And Love is a word in our culture that has so many different meanings and understanding attached.
In the book ‘The fruit of the Holy Spirit’ (Trask and Goodall, 2000) that I’m using as a basis for this series the chapter on Love starts with two illustrations of that.
They wanted to say ‘for richer and poorer; in sickness and in health; until we no longer love each other.’
In one of his letters he wrote
“ Your Mother is very special. Few men know what it’s like to receive appreciation for taking their wives out to dinner when it entails what it does for us. It means that she has to dress me, shave me, brush my teeth, comb my hair, wheel me out of the house, and down the steps open the garage and put me in the car, take the pedals off the chair, stand me up, sit me in the seat of the car, go around to the other side of the car, twist me around so that i’m comfortable, fold the wheelchair, put it in the car, go round to the other side of the car, start it up, back it out, get out of the car, pull the garage door down, get back in the car, and drive off to the restaurant.
And then, it starts all over again; she gets out of the car, unfolds the wheel chair, opens the door, spins me round, stands me up, seats me in the wheel chair, pushes the pedals out, closes and locks the car, wheels me into the restaurant, then takes the pedals off the wheel chair so I won’t be uncomfortable. We sit down to have dinner, and she feeds me throughout the entire meal. And when it’s all over she pays the bill, pushes the wheel chair out to the car again, and reverses the same routine.
And when it’s over-finished-with real warmth she’ll say “honey, thank you for taking me out to dinner.” I never quite know what to answer.”
We have many different understandings when we use the word Love. The Greeks had four different words for love to articulate these differences. Two that are not used in the New Testament.
The two uses in the New Testament are
In fact this emphasis on love as a virtue is unique to Christianity. There are many lists of virtues in the writing of the ancient world and other faiths and the nowhere is there the emphasis on love as in there in the New Testament.
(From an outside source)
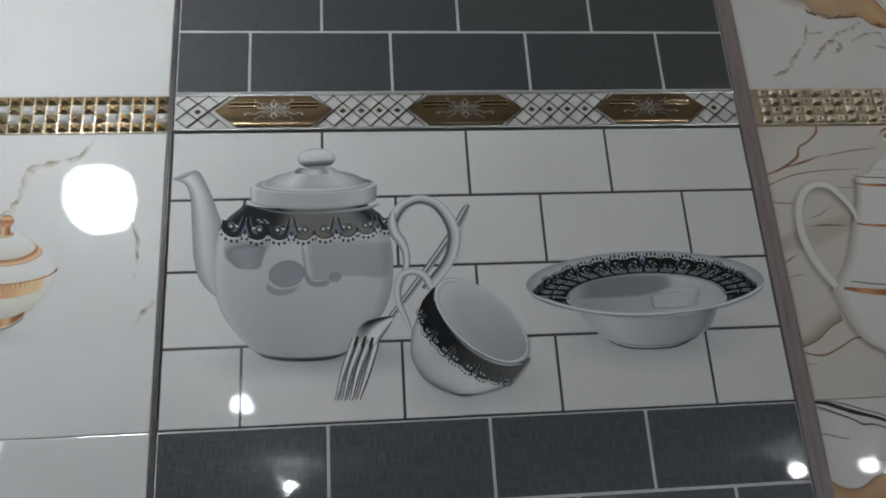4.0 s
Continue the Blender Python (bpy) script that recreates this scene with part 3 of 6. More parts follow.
biscuit(206, 75, 31, 15.5, 3, 1)
biscuit(152, 62, 26, 17, 4, 2)
biscuit(195.5, 57.5, 30.5, 20.5, 6, 3)

# -- column 2: slate and white brick-pattern tiles --
A_JOINTS = [0.075, 0.225, 0.375, 0.525]
B_JOINTS = [0.151, 0.301, 0.452]
for z, first in ((0.646, 0), (0.3455, 0), (-0.3, 1)):
    t = wall_tile(COL2, z, None, "slate blue brick-pattern wall tile with pale joints")
    bricked(t, W2, 0.2995, 0.074875, (A_JOINTS, B_JOINTS) if not first else ([0.078, 0.228, 0.378, 0.528], [0.152, 0.302, 0.452]), PALE_JOINT, LINEN if first else SLATE)
wt = wall_tile(COL2, 0, None, "white brick-pattern tile printed with a teapot and bowl")
bricked(wt, W2, 0.2995, 0.074875, ([0.073, 0.223, 0.3725, 0.5245], [0.15, 0.30, 0.45]), DARK_JOINT, WHITE_BRICK, 0.0026)
PL = 7  # prints lie on the brick faces

G0, G1, G2, G3, G4, G5 = seen(169, 172, 174), seen(155, 158, 161), seen(130, 134, 138), seen(104, 110, 116), seen(64, 67, 71), seen(24, 25, 28)

LIT = seen(182, 185, 188)


BASE = seen(30, 32, 36)


def grey_china(u, v):
    base = stops(u, (-1.0, G2), (-0.955, LIT), (-0.86, G1), (-0.4, mixed(G1, G2, 0.5)), (0.1, G1), (0.5, G0), (0.84, G0), (0.93, G2), (1.0, G3))
    low = stops(v, (0.0, BASE), (0.025, G4), (0.06, G3), (0.14, mixed(G2, G3, 0.6)), (0.3, mixed(G2, G3, 0.2)), (0.5, mixed(G1, G2, 0.75)), (0.7, mixed(G1, G2, 0.2)), (0.88, G0))
    return tuple(a * 0.4 + b * 0.6 for a, b in zip(base, low))


k = Ink()
cast_shadow(k, 150, 62, 130, 26, (0.22, 0.25, 0.28), 0.5)
cast_shadow(k, 470, 70, 120, 40, (0.27, 0.31, 0.36), 0.42)
cast_shadow(k, 290, 30, 85, 34, (0.27, 0.31, 0.36), 0.32)
k.put("printed_shadow", wt, PL - 1, "soft grey printed shadow", SOFT_INK)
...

There are many other lists of Christian virtues in the New Testament and the only constant is the one Jesus gave us: That we should love one another.
God’s love is the example of that love we are to share. ’Greater Love has no man’ says Jesus ‘than he lay down his life for his friends’, this as he shared that last meal with his disciples before his crucifixion. This is the example that you and I as followers of Jesus have. This is the Love we have received. A persevering, making the first move, forgiving, restoring, self sacrificial love that we have freely received from Jesus, it is the Love that we abide in and it is the Love that Jesus calls us share for and with each other and that will bear much fruit. I mentioned it last week that the purpose of fruit is to reproduce the tree that it grows on. Jesus reproduces his love in us and we are to allow the spirit to use us to reproduce that in others.
Being communal means it goes beyond simply being in church together. We are simply a crowd when we gather for worship. Jesus ministered to the crowd but he invested most of his time and energy into relating and caring for and loving into a smaller community. The early church meet as a large group for worship and teaching but it also had a whole other raft of relational things happening behind that. People meet in each other’s homes, they shared meals together, they shared resources together with those who had needs. To allow this love for one another to grow we need to move from being a crowd to being a community.
One of the dangers of such a community is that it can become inward looking and inward focused. But the love we have received and that we share is a including and welcoming love. AS we have been welcomed into God’s people so we are to be looking at sharing that love outside ourselves and welcoming people in: In to our church, our homes, our lives, our faith.
Former TV evangelist Jim Bakker, who was sent to prison for fraud, tells of these qualities of love that were shown to him in a very simple act. In his book I Was Wrong he remembers.
"Not long after my release from prison, I joined Franklin Graham and his family at his parents’ old log mountain home for dinner. Ruth Graham (Billy’s wife) had prepared a course dinner. We talked and and laughed and enjoyed a casual meal together like a family.
During our conversation, Ruth asked me a question that required an address. I reached into my back pocket and pulled out an envelope. My wallet had been taken when I went to prison. I had not owned a wallet for over four-and-a-half years.
As I fumbled through the envelope, Ruth asked tenderly, “Don’t you have a wallet, Jim?’
“This is my wallet, I replied.
Ruth left the room, returning with one of Billy’s wallets.
Here is a brand-new wallet Billy has never used. I want you to have it,” she said."
"I still carry that wallet to this day. Over the years I have met thousands of wonderful Christian men and women, but never anyone more humble gracious and in a word,”real” than Ruth Graham and her family. ”
We can talk of this love in great cosmic terms but it is a love that works itself out in everyday small and real actions, in hand's on ways as the spirit leads us and we walk in the spirit.